For me that's not often, a Mac mini would be fine. You can still open them, they just won't be as fast as, say, on a Mac Pro. They are, however, quite potent machines and will easily support multiple OSes, though go for at least 1GB of RAM.
And yes the RAM is upgradable, not the graphics card however.
OS X r00x, get one
Re: Mac Advise
Posted: Fri Feb 16, 2007 11:44 am
In your opinion, does the shareware market for the Mac offer more opportunity then the PC?

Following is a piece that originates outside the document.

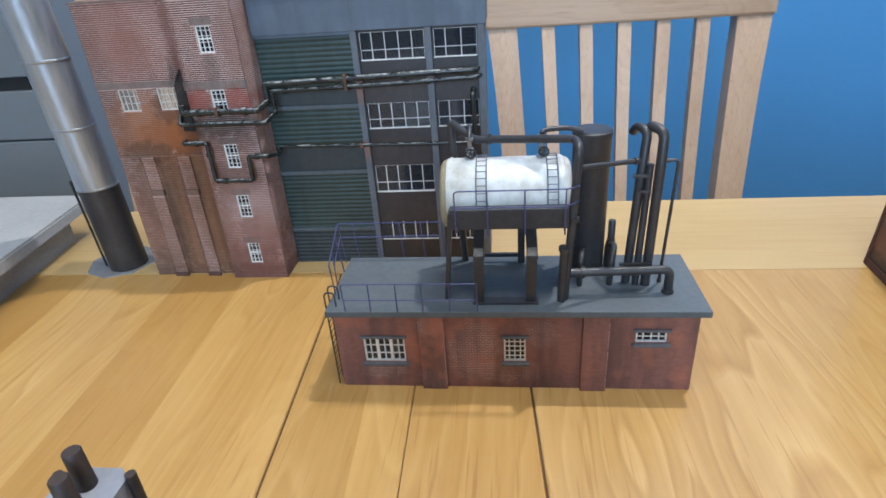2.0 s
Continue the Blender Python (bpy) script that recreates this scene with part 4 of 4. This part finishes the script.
roof_pipe([(0.1566, -0.0786, RZ), (0.1518, -0.0786, 0.1500), (0.1665, -0.0940, 0.1432), (0.1760, -0.0962, 0.1440), (0.2195, -0.1165, 0.1490), (0.2205, -0.1262, 0.1470), (0.2160, -0.1255, RZ)], 0.0022, "black overhead feed pipe above the tank", 0.0042,
          None, [((0.1745, -0.0955, 0.1440), (0.92, -0.40, 0.04)), ((0.2192, -0.1261, 0.1080), (0, 0, 1))])
roof_pipe([(0.1640, -0.1010, TZC + TR + 0.0115), (0.1640, -0.0960, TZC + TR + 0.0152), (0.1632, -0.0850, TZC + TR + 0.0140), (0.1560, -0.0800, 0.1420)], 0.0013, "short black looped pipe over a tank valve", 0.0030)
roof_pipe([(0.2148, -0.1282, 0.0925), (0.2140, -0.1272, RZ)], 0.0024, "thick black pipe boot below the drop pipe", 0.003, None, [((0.2148, -0.1282, 0.0918), (0, 0, 1))])
roof_pipe([(0.2035, TYC + 0.001, TZC + TR + 0.0125), (0.2035, TYC + 0.003, 0.1478), (0.2060, TYC + 0.005, 0.1488), (0.2180, TYC + 0.007, 0.1488), (0.2262, -0.0945, 0.1460)], 0.0015, "short black vent pipe from the tank to the flue", 0.003)
FLX, FLY = 0.2322, -0.0872
flue = thing("flue_stack", (FLX, FLY, RZ), "thick matt black cylindrical model flue stack", "chimney")
part("shaft", lathe(bmesh.new(), (FLX, FLY, RZ), [(0, 0.0104), (0.0835, 0.0107), (0.0840, 0.0110), (0.0866, 0.0110), (0.0870, 0.0105)], 40), MATT_BLACK, flue, "", True)
part("lid", lathe(bmesh.new(), (FLX, FLY, RZ + 0.0871), [(0, 0.0104), (0.0004, 0.0100)], 40), MATT_BLACK, flue)
roof_pipe([(0.2185, -0.1215, 0.0728), (0.2742, -0.1190, 0.0730), (0.2742, -0.1190, RZ)], 0.0025, "black low-level roof pipe with a downturned end", 0.0048, None, [((0.2742, -0.1190, RZ + 0.0012), (0, 0, 1)), ((0.2260, -0.1212, 0.0728), (1, 0, 0))])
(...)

I see more Mac sales than PC sales. Also it is a lot easier to get listed in the big Download pools. My experience when releasing Drops
was that it got listed immediately for the Mac side, where PC pools like to be paid a fortune for instant listing. So I am still waiting for it to be listed in the most important download pools. On the mac side it also got coverage on many relevant news sites. It is easier to make sales on the Mac it seems.
Just my 2 cent.
Posted: Fri Feb 16, 2007 1:53 pm
Thanks! I really appreciate everyone's input.
Posted: Fri Feb 16, 2007 8:23 pm
Mac shareware market good since Mac sales increasing.

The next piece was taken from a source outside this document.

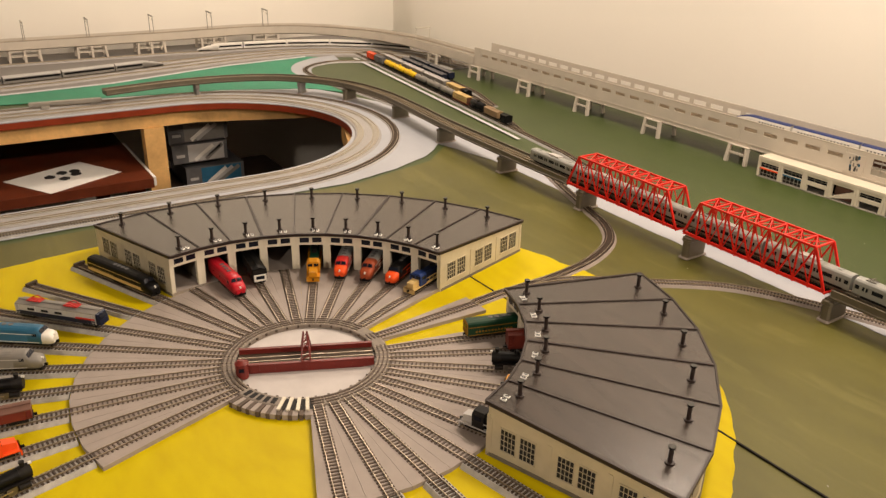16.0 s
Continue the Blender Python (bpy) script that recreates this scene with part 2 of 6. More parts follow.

I don't have the an Intel Mac Mini, but still running a PPC Mac Mini here, so
I can't offer too much info on the Mac Mini anymore. I eventually plan to
get an Intel Mac Mini.
I do my gaming on my PC since there aren't a lot of big title games for the
For everyday use, work, programming, the Mini is just fine. And I use
GuestPC on my PPC Mini to run Windows ME, and it runs smoothly enough
and can handle most of the older games through that.
For software sites, I'd also like to point out the following:
Posted: Fri Feb 16, 2007 8:40 pm
Posted: Fri Feb 16, 2007 9:04 pm
For Mac software sites, don't forget one of the most comprehensive and arguably most up-to-date:
They're amazingly timely. On many occasions I'll update my site when I post a new version, and then log on to Version Tracker less than an hour later to update my listings there only to find that they've already done it for me. I don't know how they stay on top of so many releases, but it's hard to find a more current listing of what's out there.
Posted: Fri Feb 16, 2007 10:16 pm
I really appreciate everyone's input.
I'm going to CompUSA today after work with my wife. It looks like (with the help of my dad) I may have convinced her to get a better quality Mac rather than settling for the Mac Mini (which is not necessarily a bad computer.) We are trying to get out of debt (which we are in so badly) but with the hope of me writing shareware she is much more open. I was talking with the Mac guy at lunch today at the store and he said he'd give my wife the old "dog and pony show" to help convince her. We'll see about financing options and hopefully the monthly payments are doable. Basically, I am hoping to work with 3D and efficiently run Parallels (the new version looks good). Plus, if I am going to invest the money it might as well become my main computer that I'll be using for a couple years.
Of course I have the thought in the back of my mind to replace my other PC's at home with Mac's when I start making money. I'm pretty sick of have to get my kid's computer working every week. I just want them to be able to get on the computer and use it (life's to short to be fixing Window's every week!)
Anyways, that's my goal. I'll let you guys know what I end up doing. Unfortunately, I got the Window's version of Rev but that'll have to do for now.
Also, my wife knows I still plan on getting the Animation Engine as well. On top of Rev I'll be looking for a good C\C++ IDE and compiler for Mac (hopefully free at this point) for externals.
Posted: Fri Feb 16, 2007 11:14 pm
stevenp wrote:On top of Rev I'll be looking for a good C\C++ IDE and compiler for Mac (hopefully free at this point) for externals.
the developer tools come bundled with your Mac AFAIK.
Do you speak C already?
All the best,
Posted: Fri Feb 16, 2007 11:20 pm
Malte, I do program in C\C++\C# (.NET)\Visual Basic, etc. Revolution is a definitely a higher level language than I am use to.
Posted: Sat Feb 17, 2007 1:09 am
If you plan on developing for the mac heavily It Might be more worth your while to get an ADC student (if your a student ) or Select membership. Specially considering you program C\C++\C#
You get pre seeded releases to test with all the newest tools, (X code 3.0 etc.) pre-release of Leopard, Access to all WWDC session videos. Direct one on one support. Discount's on Mac hardware. Access to to ADC labs with direct assistants. Discounts for marketing pretty much you name it. It worth it considering the CPU discount. and it cost only $100.00 more to what Rev studio costs. If you need to port to the mac there help for that.
One could get away with not joining . For years I wonder why anyone would join, because the tools and info is available from there web site for free.
Then I joined and wonder why People did not join. It is worth it just for the direct assistants. and the Hardware Discounts, then add all the rest.
We also have got help with real basic and Revolution form apple but they keep pushing Cocoa at you, over and over.
It is something to think about, even if It is a year down the line.
Just check out the developer site, for info.
Posted: Sat Feb 17, 2007 5:53 am
Thanks, Obleo, it is something I will look into.
I got the iMac today. I was set to get the $599 Mac Mini and finish off my credit card limit with it but to my surprise my dad gave my wife some money to help me get an iMac (1 gig RAM, 20" monitor.) I was overwhelmed and surprised. I also had enough to get Parallels. He's trying to help my get set up for writing shareware.
I hope as I get up to speed fully on Mac's and Runtime Rev that I can be a beneficial member of this community.
-- And it's really nice to finally have a Mac!!